By 1982, there were fewer “fresh off the boat” immigrants at St. George, Cohlmia said. Use of Arabic in the Divine Liturgies waned and was almost stopped. The church became more diverse, with people coming from Russia, Ethiopia, Greece and more.
Even as the church became more diverse, the Lebanese families still formed “the core group of our community,” said O’Callaghan.
Then, more immigrants began to come from Lebanon and Syria. Many Lebanese physicians ended up making Wichita their home after doing residencies through the University of Kansas School of Medicine.
When Dr. Johnny Moussa moved from Syria to the United States, he first went to California. Later, his wife’s ties to St. George brought him to Wichita.
“We felt that Wichita would be very good for us,” Moussa said. “They came here 100 years ago, the Lebanese people and Syrian people. We feel at home here. It is just a part of the city. I don’t feel that I’m foreign. I just feel that I’m Wichitan.”
Greater Syria once contained both Syria and Lebanon. Both countries achieved independence from France in the 1940s, but it wasn’t until 2008 that Syria officially recognized Lebanon. In the early Wichita Eagle articles, members of the Lebanese Orthodox community were referred to as Syrians.
For newer immigrants, St. George serves as a source of comfort, Moussa said. It’s a familiar culture, making them feel safe and belonged.
Moussa’s brother Dr. Ronnie Moussa followed him to Wichita, where his wife sometimes chants in Arabic at St. George. Lebanese and Syrian people don’t usually come to Wichita to later leave, he said. Rather, they come and make it home.

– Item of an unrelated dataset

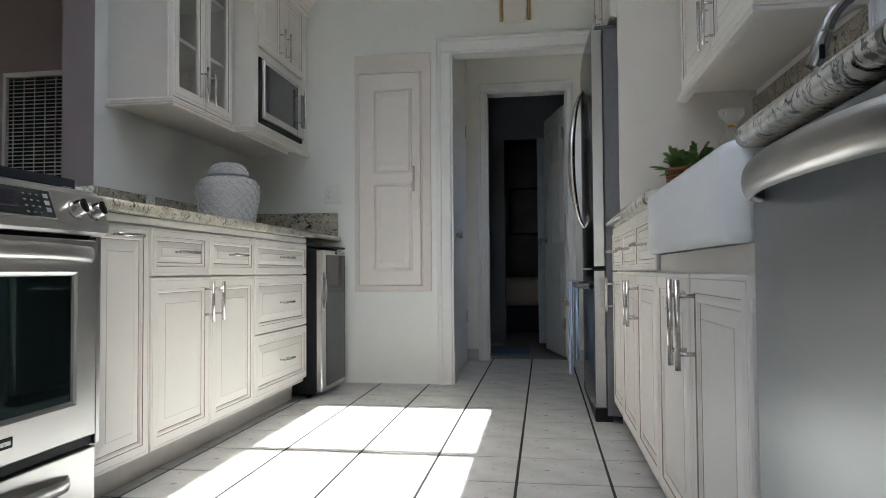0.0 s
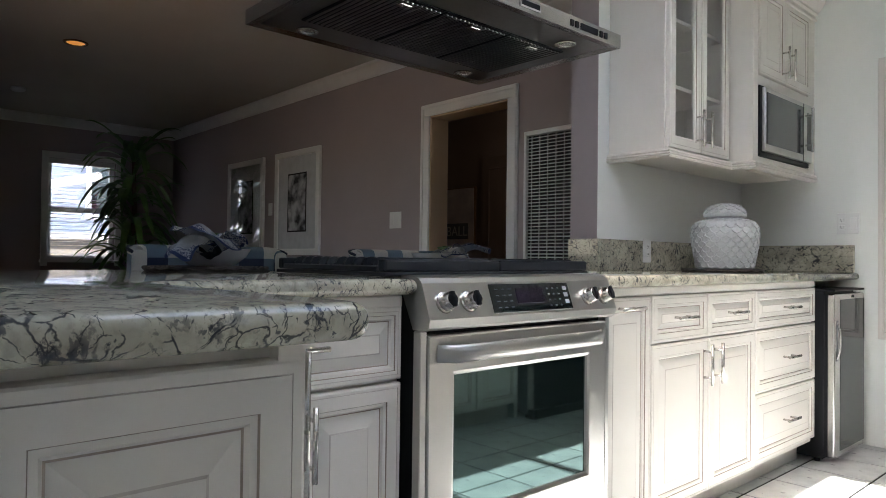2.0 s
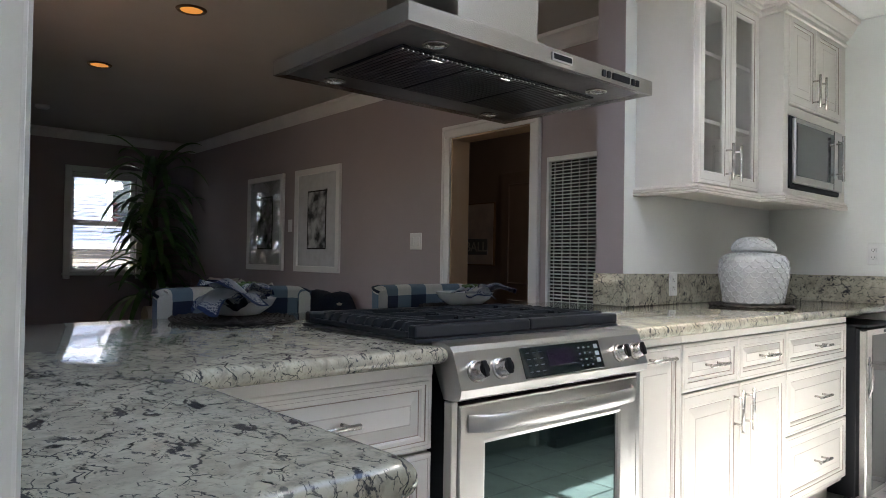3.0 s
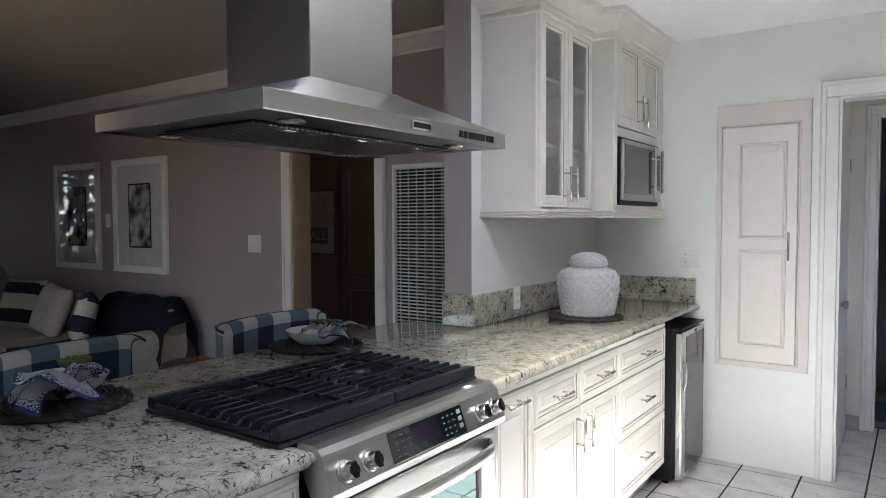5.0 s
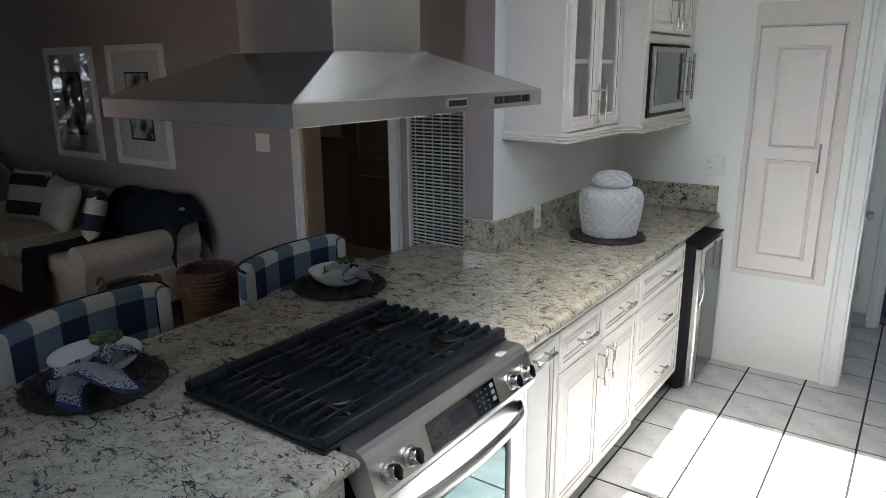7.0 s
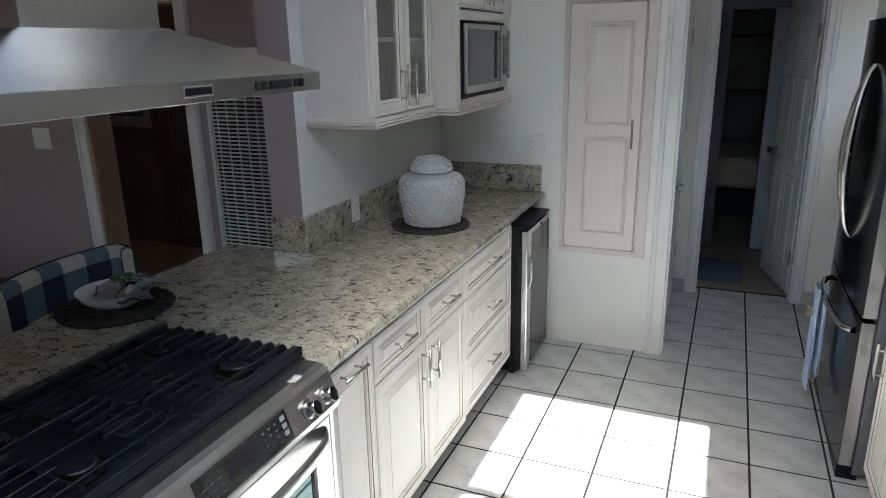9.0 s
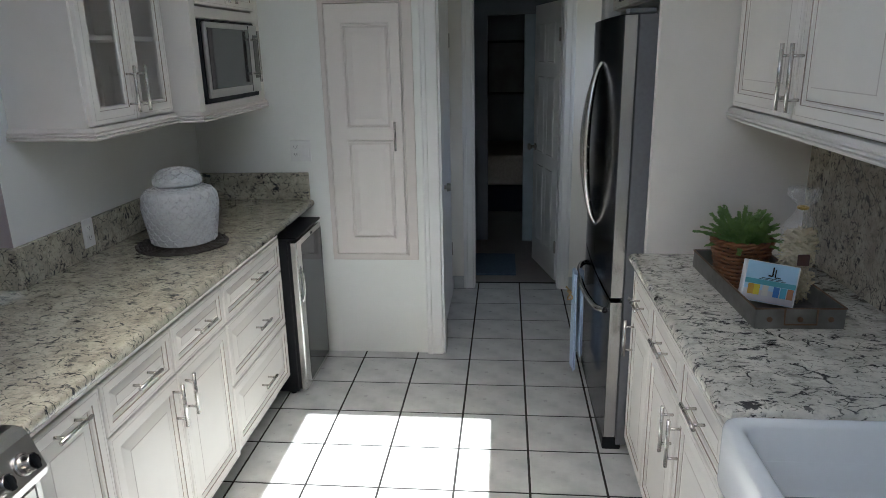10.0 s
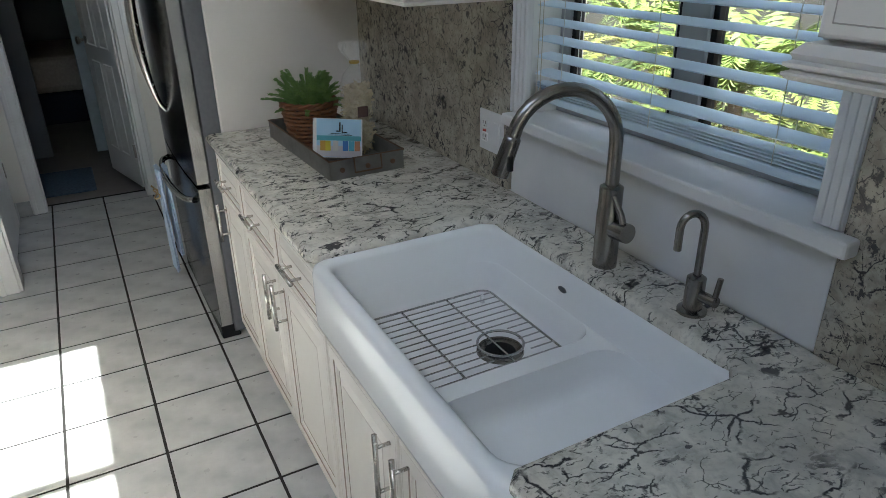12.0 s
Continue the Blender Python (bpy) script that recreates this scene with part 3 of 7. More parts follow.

Reina Nabbout, who is originally from Lebanon, spoke to a similar experience. Finding an Orthodox church with roots in her home country brought back memories, she said.
It’s a family that embraces not just new Lebanese and Syrian immigrants, she said, but also people from all parts of the world.
"It’s a great community, very supportive to each other and other people,” Nabbout said. “I’ve seen lots of giving and helping each other. It’s a very peaceful place where you feel loved and cared for. I would say (it is) a place where I definitely belong."